I just meant he might have been driving even worse than usual due to (founded or unfounded paranoia). Or meth. Or both.
(I recall reading somewhere that he was convinced someone was monitoring him. But I suspect occam's razor in this case was being used to cut up lines.)
I have, although not in the past ~10 years -- I think I read the Illuminatus trilogy in ~3 days at the MIT SFS library; I haven't read Schroedinger's Cat. I often get two of my favorite characters (Celine and Danneskjold) mixed up, though.
So, you've spent enough effort studying the details of the Michael Hastings case that you can actually conclude the conspiracy angle is so outlandish that it can even be used as a reliable indicator of a broken general reasoning process? That is a mighty strong claim, and I'm surprised that the quality of evidence is high enough to support it and that you were so interested in it.
I haven't, and don't really have feelings on the case either way - it seems inactionable and thus uninteresting. But it seems to me that the reasonable uninvolved opinion should be to treat views on Michael Hastings's death as unindicative of much else at all.
No it isn't, your syllogism is a straw man. Hastings died under what are commonly known as "suspicious circumstances", which you omit in your rush to denigrate. A more accurate summary:
Hastings was a journalist who had covered "national security" topics. Hastings sent the following email:
"Hey (redacted names) -- the Feds are interviewing my "close friends and associates." Perhaps if the authorities arrive "BuzzFeed GQ," er HQ, may be wise to immediately request legal counsel before any conversations or interviews about our news-gathering practices or related journalism issues.
Also: I'm onto a big story, and need to go off the rada[r] for a bit.
All the best, and hope to see you all soon.
Michael"
Hasting died 14 hours later at 4:20 AM when his speeding car veered into one of the many trees lining the road. There were no skidmarks, suggesting that the vehicle was under control. Nobody knows why he was driving at that time.
It's hardly ironclad proof of a conspiracy, but you are not contributing to the discussion.
You are the one that brought up conspiracy in reference to Hastings[0]. Stop lying as if I was the one to inject it into the topic of spying. This disinformation bull your are pulling is seriously detrimental to any possible discussion.
To everyone not tptacek: Look at my comments, none suggest Hastings died due to tptacek suggested conspiracy.
How much have you studied leprechauns? Do you feel qualified to comment on them? What would you think of me if I insisted that leprechauns were behind all the major world events of the last decade?

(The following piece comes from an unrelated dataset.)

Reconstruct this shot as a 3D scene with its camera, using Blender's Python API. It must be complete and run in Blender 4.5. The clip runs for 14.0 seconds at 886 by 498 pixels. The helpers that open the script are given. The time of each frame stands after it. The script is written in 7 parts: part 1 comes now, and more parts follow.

There are lots of things we can't prove or disprove, and it's good to acknowledge that. But that doesn't make ideas based on huge logical leaps and not much evidence reasonable. It's possible (in the sense of not impossible) that leprechauns are real and do manipulate human history, but the reasons anyone would think so right now are so paltry that even if it did somehow turn out to be the case, the people who supported the theory right now would still not seem any more credible than a broken clock.
I would honestly be interested in the first 0.5-10 minutes of your leprechaun theory (depending on beer consumption, and if I'd heard similar things before), then I would try to change the subject and hope that there was more to you. And the same would apply if you were to go on a rant about how people who take joy in the idea of leprechauns are positively stupid.
It's not that true/false are equally credible, it's that assertion of either one starts off utterly non-credible. Extraordinary claims require extraordinary evidence and all that. This applies to proving the existence of leprechauns. But it also applies to positively disproving the existence of (a specific definition of) leprechauns, especially with the goal of using that result to imply something else.
Insisting the definitiveness of either take on a middleground is akin to rooting for sports teams (not that that isn't fun, but don't think you're helping spread truth).
You are the one that brought up his death as if it was a conspiracy[0] in response to my linking[1] of one Hasting's reports on spying[2]. No one asked you to believe in a conspiracy. You deflected from the original topic of spying with it, and continue to do so by stating I was the one that promoted it.
I have a very hard time taking people who believe in the Michael Hastings conspiracy seriously, and that's just one of the goofy conspiracy theories the parent commenter has promoted on HN.